Hi,
I had some follow-up questions to this for the very n00b user. I'd like to make a phylogenetic tree of a specific type of sigma factors. So if, for example, I search rpoD in Kegg (which is the gene name for the primary housekeeping gene in E. coli), it'll pop up 1000's of genes. Within these 1000's of genes, most of them have a "motif" that describes a group 2 and a group 4 region of the sigma factor. What I would like to do is search all of these genes based on the group 2 and group 4 amino acid sequences and bin them according to their similarity.

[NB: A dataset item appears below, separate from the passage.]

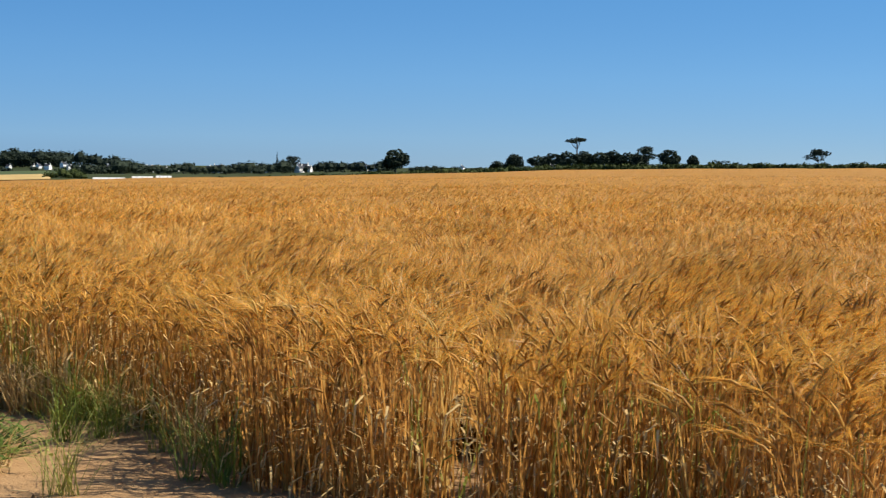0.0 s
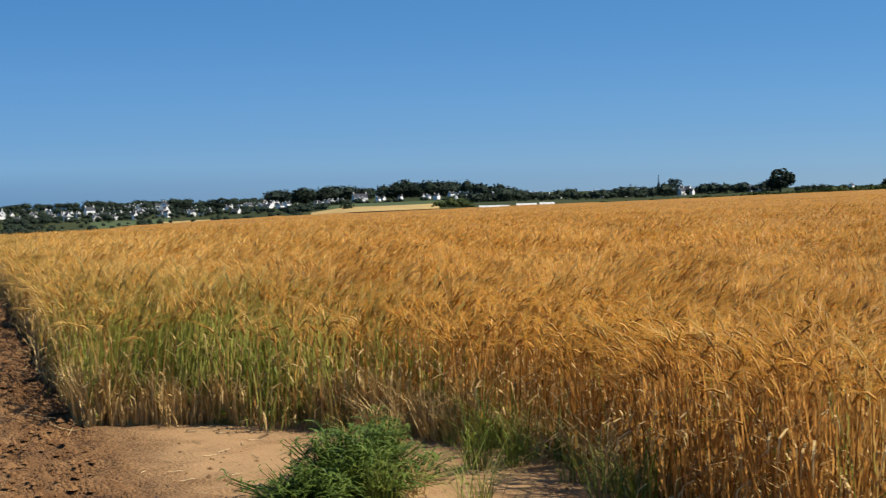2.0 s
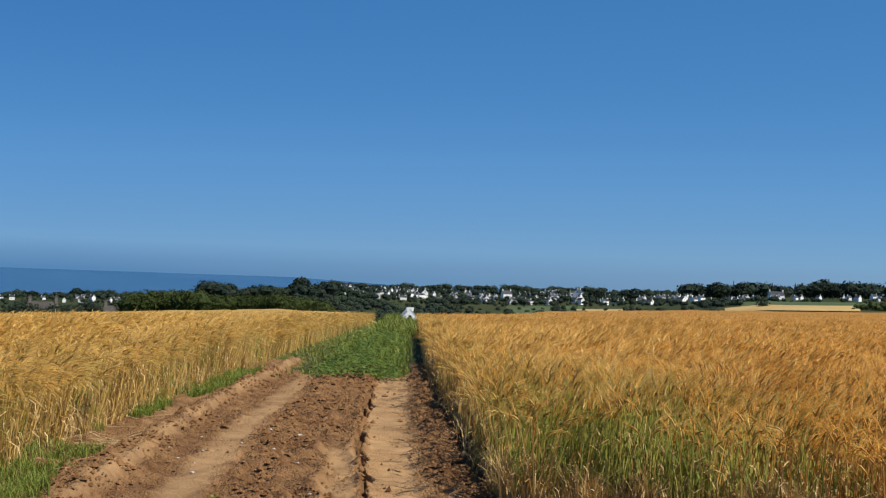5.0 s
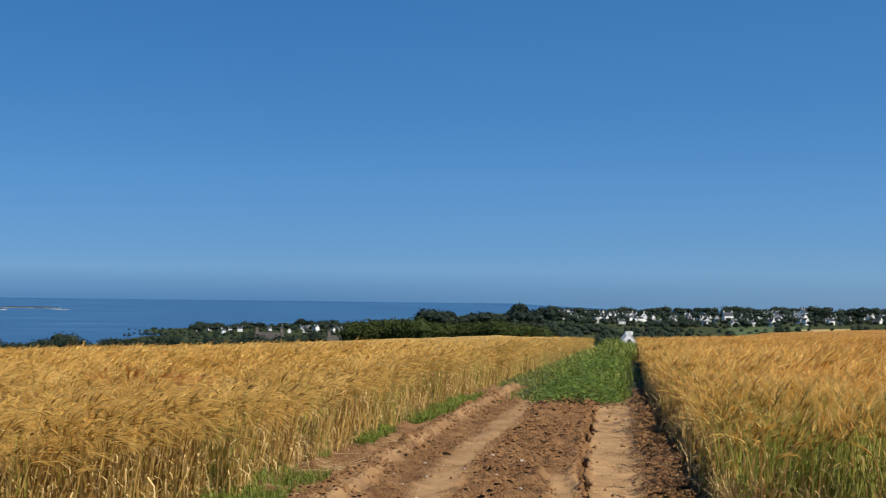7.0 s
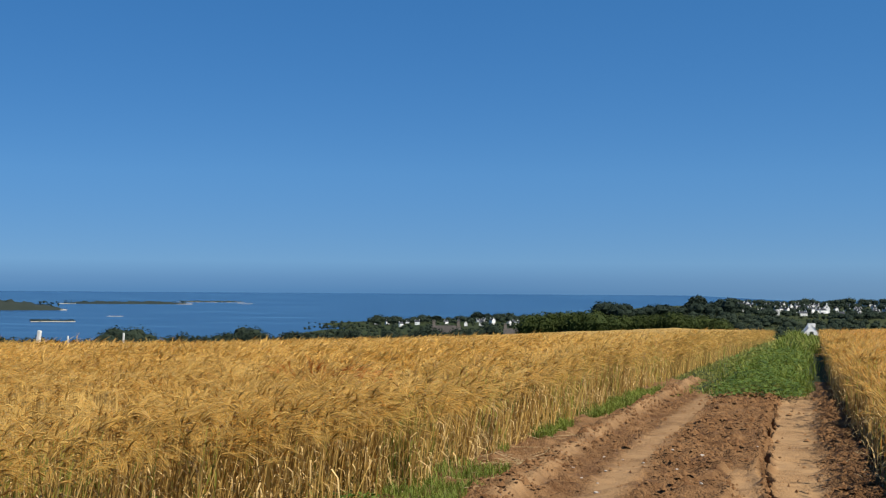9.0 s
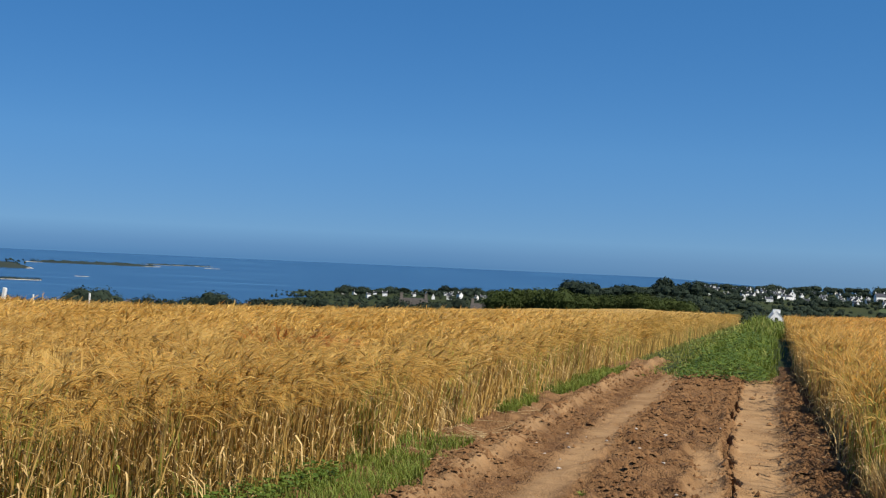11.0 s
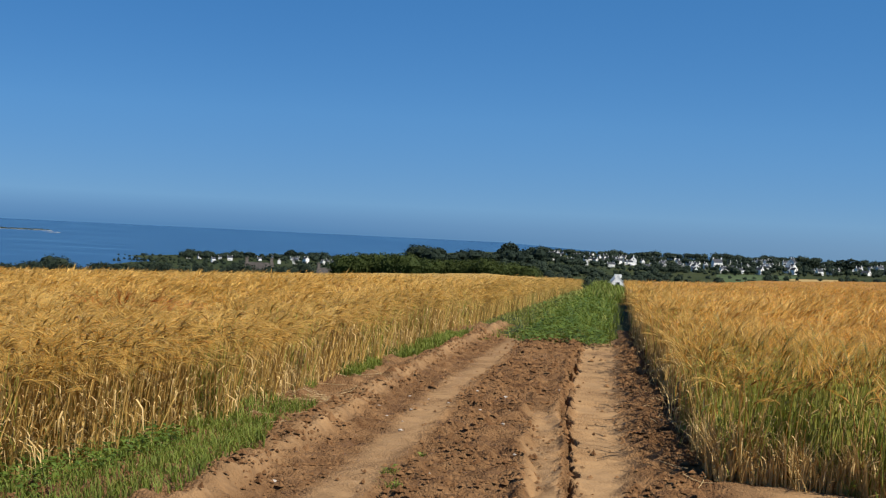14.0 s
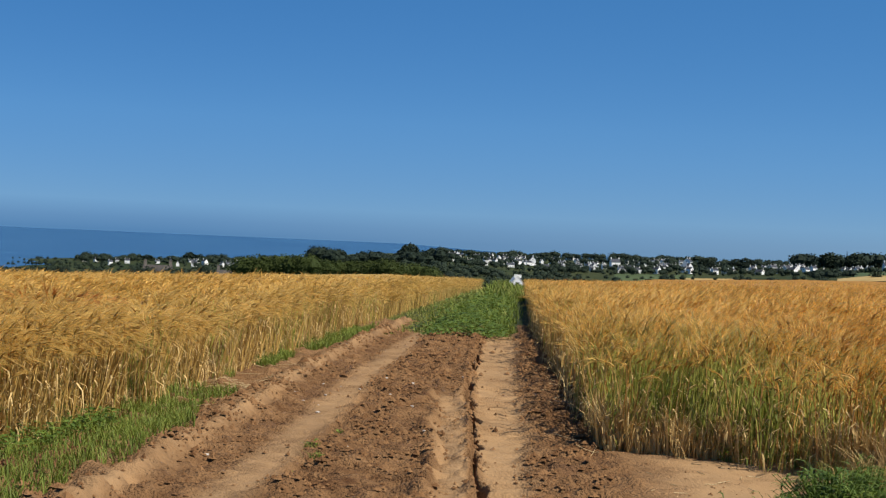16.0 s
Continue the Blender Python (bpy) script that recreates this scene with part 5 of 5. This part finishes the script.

So these 1000's of genes from many organisms would be put into 10 or so classes based on the similarity of BOTH the group 2 and group 4 sequences.
I have downloaded MEGA and Seaview, and both appear to be able to handle the creation of this from their description, but I'm having a very hard tim getting started. A little direction would be most appreciated. How do I "collect" all of the sigma factors that will serve as the tree that I want to construct? And how do I search for just the group 2 and group 4 amino acid sequence and score by similarity?
Thank you to all in advance!
You could start by searching at NCBI. See the protein/protein cluster hits in the right column. You can collect sequences from those two groups based on criteria you choose (what kind of organisms etc).
Briefly --> Select one of the clusters --> Click on the name of the cluster to open the page for that cluster --> Click on "Protein" link under Related Information at top right of the page --> On "Proteins" page that opens select all entries --> Click on "Summary" at top left of the page --> Change to "Fasta" --> Use "Send to" button and select "file" to send the sequences to a file that you can save. This file then can be used as input for your alignment/tree construction in MEGA.
Is this a homework/assignment question?
Hi genomemax2,
Thanks for the reply! I'm actually beginning a research project, and so while I don't need to grab every conceivable genome, I do need to get a good coverage of the representative genomes that have are available. There are some great papers where this has been done, but they aren't detailed enough on the "how" for the n00b user (understandably).
Your advice was very helpful, and it was great to actually see a tree. But NCBI doesn't seem to have enough coverage (only a few 100 sequences)? On KEGG, if I search for rpoD, and then select one of the 100's of organisms (http://www.genome.jp/dbget-bin/www_bget?ko:K03086) and pick the Group 2 protein motif, it pops up 119,000 matches (http://www.genome.jp/dbget-bin/www_bget?pf:Sigma70_r2). How I would get this into a FastA file is one big challenge? And then I need to do the same thing with the Group 4 protein motif, and query the database to rank the similarity between organisms Group 2 and Group 4 sites (e.g the same Group 2 site but different Group 4, etc.). Any further guidance?
If you were to move one line up to "proteins" you can see that there are almost 78K sequences. So that should be plenty for you.
As you have discovered below you probably don't need each and every one of these sequences since many are likely identical. If you really want to make an alignment/tree from an enormous number of sequences then you may need to move this analysis to server with a good bit of RAM/processor power and use T-coffee, Muscle, Phylip etc.
So I guess the question boils down to the following:
How do you do a multiple sequence alignment (2 sequences, Group 2 and Group 4 of sigma factors) with broad breadth across genomes, outputted as fasta files?